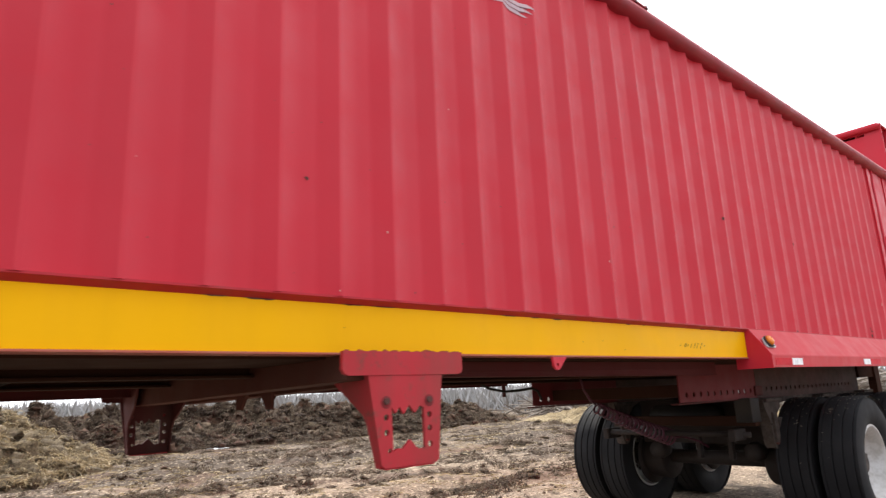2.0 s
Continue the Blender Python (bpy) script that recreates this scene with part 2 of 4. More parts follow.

━━━━━━━━━━━━━━━━━━━━━━━━━━━━━━

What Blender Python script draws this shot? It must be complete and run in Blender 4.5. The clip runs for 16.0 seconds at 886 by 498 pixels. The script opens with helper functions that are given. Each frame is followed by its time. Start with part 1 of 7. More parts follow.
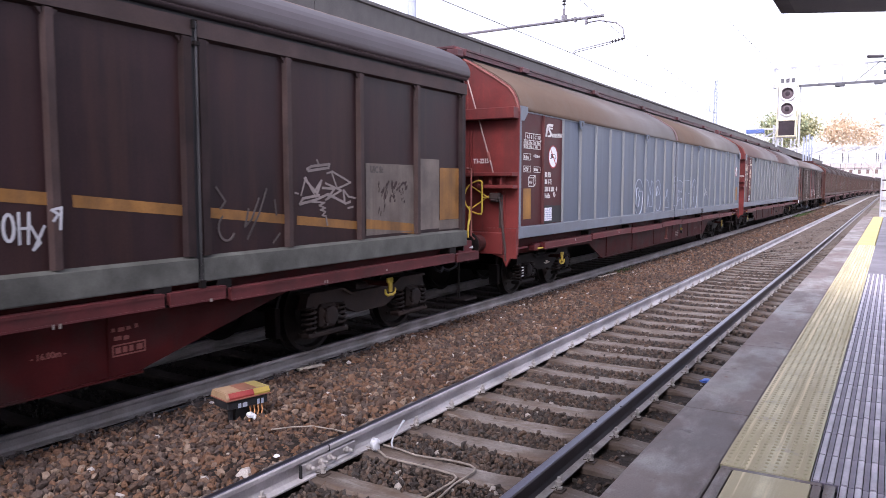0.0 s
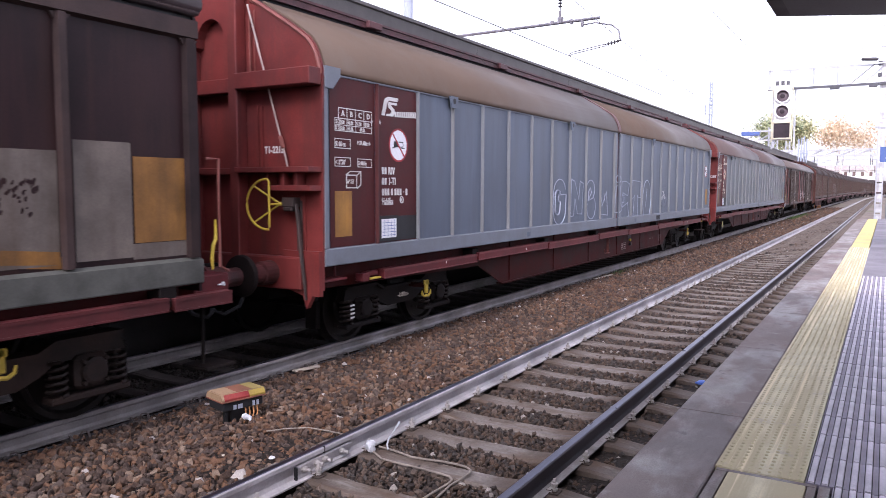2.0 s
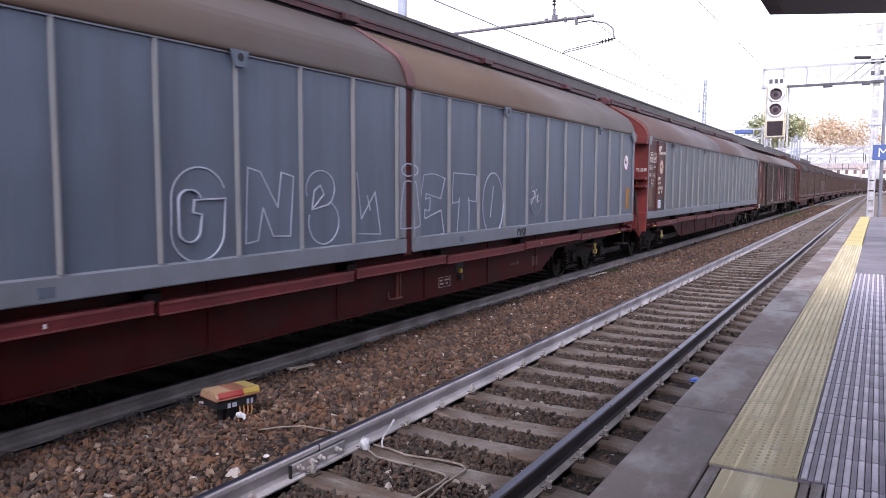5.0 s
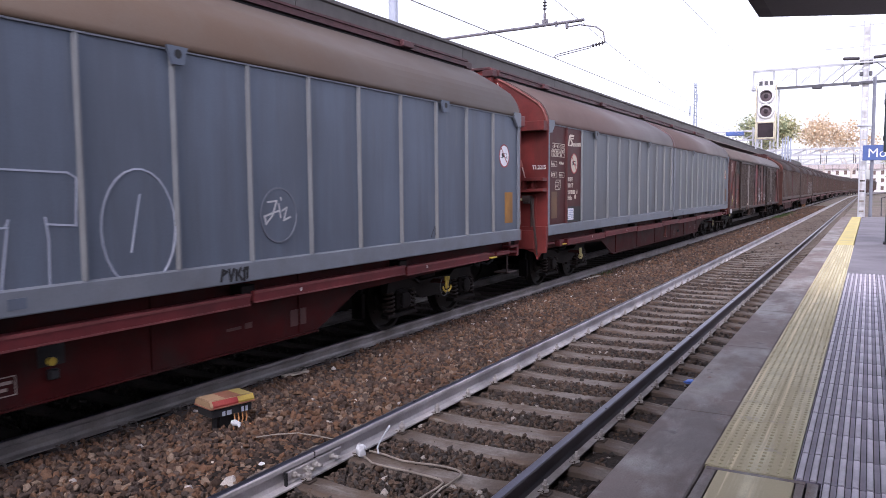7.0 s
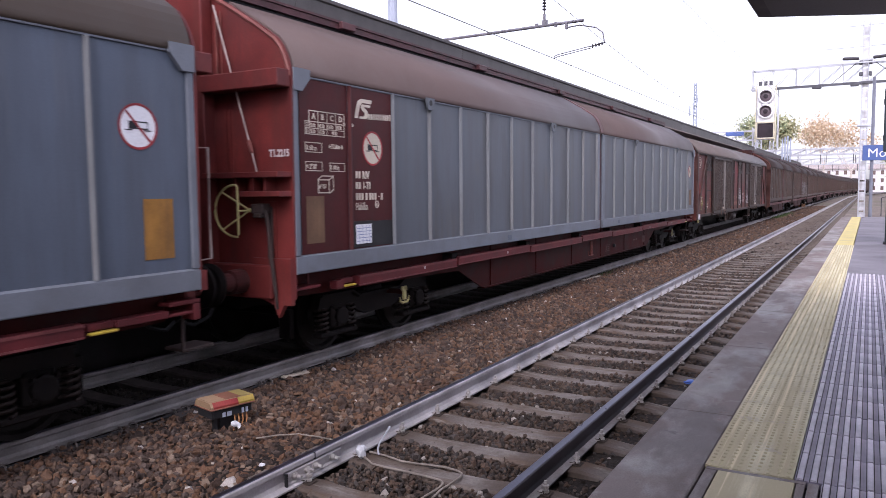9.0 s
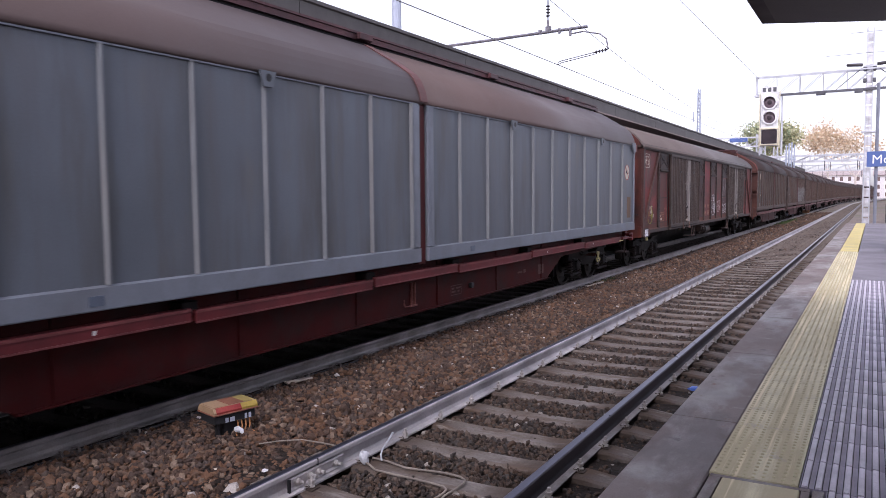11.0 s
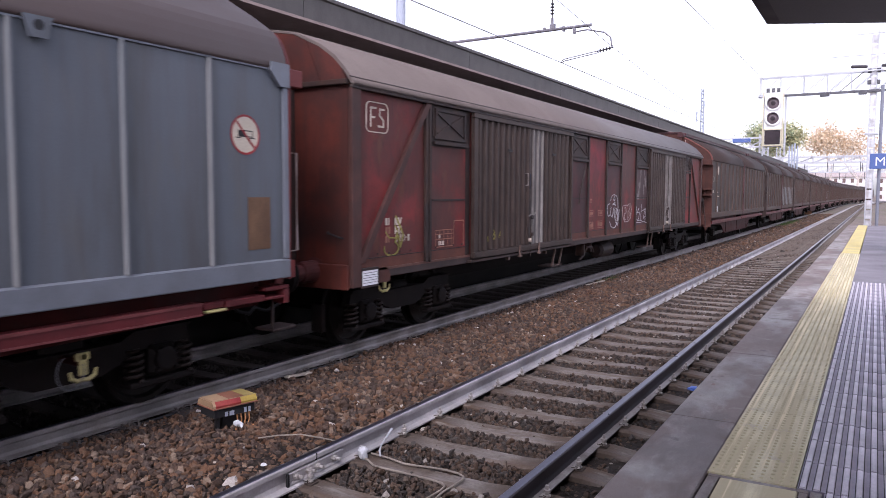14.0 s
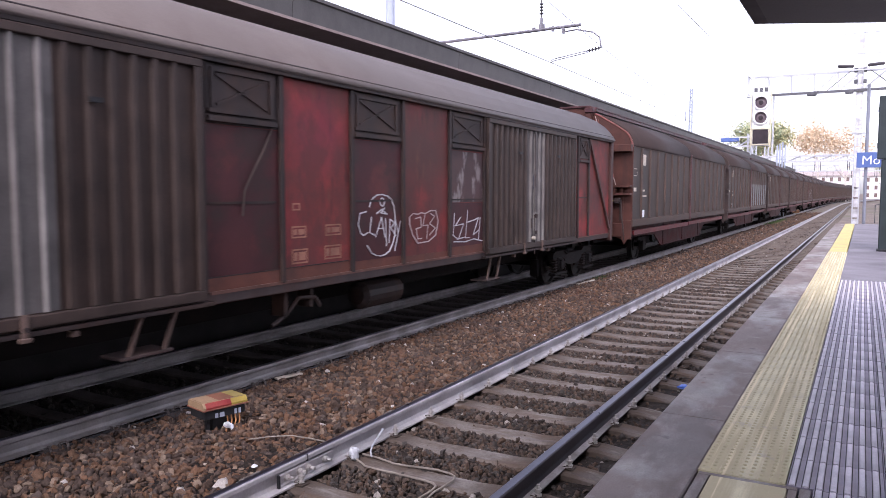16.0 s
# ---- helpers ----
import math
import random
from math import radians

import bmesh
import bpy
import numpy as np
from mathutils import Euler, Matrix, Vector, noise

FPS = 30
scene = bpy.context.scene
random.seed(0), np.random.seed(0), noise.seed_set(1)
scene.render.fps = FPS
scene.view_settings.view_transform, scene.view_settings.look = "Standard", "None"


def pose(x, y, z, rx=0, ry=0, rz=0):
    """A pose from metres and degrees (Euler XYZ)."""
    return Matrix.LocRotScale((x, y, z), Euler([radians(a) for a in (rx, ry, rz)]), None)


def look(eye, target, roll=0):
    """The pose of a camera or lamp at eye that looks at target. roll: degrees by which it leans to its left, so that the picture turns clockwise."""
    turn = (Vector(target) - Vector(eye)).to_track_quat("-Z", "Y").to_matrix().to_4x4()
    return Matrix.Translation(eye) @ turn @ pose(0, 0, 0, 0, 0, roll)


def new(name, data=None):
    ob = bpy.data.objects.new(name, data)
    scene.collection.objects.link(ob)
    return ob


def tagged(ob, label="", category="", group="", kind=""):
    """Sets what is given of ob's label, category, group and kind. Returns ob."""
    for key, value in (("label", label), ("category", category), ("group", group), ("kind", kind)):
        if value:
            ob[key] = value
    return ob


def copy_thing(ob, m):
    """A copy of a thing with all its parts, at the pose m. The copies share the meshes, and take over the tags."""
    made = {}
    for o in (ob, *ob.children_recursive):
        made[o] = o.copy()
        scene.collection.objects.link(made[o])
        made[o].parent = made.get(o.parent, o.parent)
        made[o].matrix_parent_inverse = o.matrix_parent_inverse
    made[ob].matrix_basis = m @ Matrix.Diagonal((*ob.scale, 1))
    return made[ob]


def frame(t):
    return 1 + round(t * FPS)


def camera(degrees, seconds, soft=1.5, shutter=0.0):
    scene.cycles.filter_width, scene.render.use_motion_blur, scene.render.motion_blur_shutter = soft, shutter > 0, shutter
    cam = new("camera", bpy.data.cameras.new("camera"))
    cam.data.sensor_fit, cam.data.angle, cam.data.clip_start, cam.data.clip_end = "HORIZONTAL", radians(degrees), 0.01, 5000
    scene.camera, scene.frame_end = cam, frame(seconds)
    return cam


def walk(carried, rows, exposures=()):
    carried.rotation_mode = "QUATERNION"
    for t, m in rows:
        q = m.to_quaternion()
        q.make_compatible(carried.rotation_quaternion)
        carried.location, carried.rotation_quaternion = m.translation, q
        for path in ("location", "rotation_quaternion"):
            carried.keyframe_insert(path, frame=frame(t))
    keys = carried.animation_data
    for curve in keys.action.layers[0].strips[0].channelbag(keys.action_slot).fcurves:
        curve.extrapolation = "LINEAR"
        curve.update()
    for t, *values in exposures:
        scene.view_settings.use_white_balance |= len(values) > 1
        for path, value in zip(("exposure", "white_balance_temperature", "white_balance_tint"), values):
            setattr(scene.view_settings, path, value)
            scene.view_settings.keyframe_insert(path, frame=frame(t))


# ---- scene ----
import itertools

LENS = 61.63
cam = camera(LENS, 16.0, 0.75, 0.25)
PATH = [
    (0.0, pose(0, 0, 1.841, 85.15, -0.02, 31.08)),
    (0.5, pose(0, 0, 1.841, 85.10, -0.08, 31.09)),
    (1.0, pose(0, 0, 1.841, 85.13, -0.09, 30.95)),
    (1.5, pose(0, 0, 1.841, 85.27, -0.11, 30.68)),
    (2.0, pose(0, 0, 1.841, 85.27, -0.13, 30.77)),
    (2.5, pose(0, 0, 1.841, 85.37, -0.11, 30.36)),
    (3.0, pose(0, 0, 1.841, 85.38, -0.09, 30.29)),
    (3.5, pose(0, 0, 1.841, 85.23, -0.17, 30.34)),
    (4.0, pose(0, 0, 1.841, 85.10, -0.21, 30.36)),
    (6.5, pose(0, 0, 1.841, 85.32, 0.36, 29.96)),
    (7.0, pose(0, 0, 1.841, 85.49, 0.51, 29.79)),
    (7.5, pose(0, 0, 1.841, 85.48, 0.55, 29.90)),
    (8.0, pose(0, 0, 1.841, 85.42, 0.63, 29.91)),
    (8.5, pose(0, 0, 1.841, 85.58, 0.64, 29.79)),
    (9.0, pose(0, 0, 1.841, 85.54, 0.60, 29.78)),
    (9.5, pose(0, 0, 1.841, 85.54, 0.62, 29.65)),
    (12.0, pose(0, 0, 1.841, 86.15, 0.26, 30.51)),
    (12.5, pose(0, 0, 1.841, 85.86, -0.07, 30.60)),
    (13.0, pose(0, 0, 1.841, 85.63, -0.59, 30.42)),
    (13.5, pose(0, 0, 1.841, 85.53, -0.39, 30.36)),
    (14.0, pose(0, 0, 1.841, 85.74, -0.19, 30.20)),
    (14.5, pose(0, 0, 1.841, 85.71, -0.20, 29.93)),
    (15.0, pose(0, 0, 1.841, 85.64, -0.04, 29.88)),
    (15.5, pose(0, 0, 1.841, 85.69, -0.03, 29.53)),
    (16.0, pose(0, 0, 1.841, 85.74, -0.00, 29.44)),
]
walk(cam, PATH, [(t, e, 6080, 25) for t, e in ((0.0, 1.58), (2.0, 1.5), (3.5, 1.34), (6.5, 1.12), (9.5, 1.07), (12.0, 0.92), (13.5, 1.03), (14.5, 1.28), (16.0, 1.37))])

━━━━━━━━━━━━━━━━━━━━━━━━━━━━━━

[What the exercise asks] Search the records for the string "frame" and return every line in which it occurs.

[Full output]
What Blender Python script draws this shot? It must be complete and run in Blender 4.5. The clip runs for 16.0 seconds at 886 by 498 pixels. The script opens with helper functions that are given. Each frame is followed by its time. Start with part 1 of 7. More parts follow.
def frame(t):
    scene.camera, scene.frame_end = cam, frame(seconds)
            carried.keyframe_insert(path, frame=frame(t))
            scene.view_settings.keyframe_insert(path, frame=frame(t))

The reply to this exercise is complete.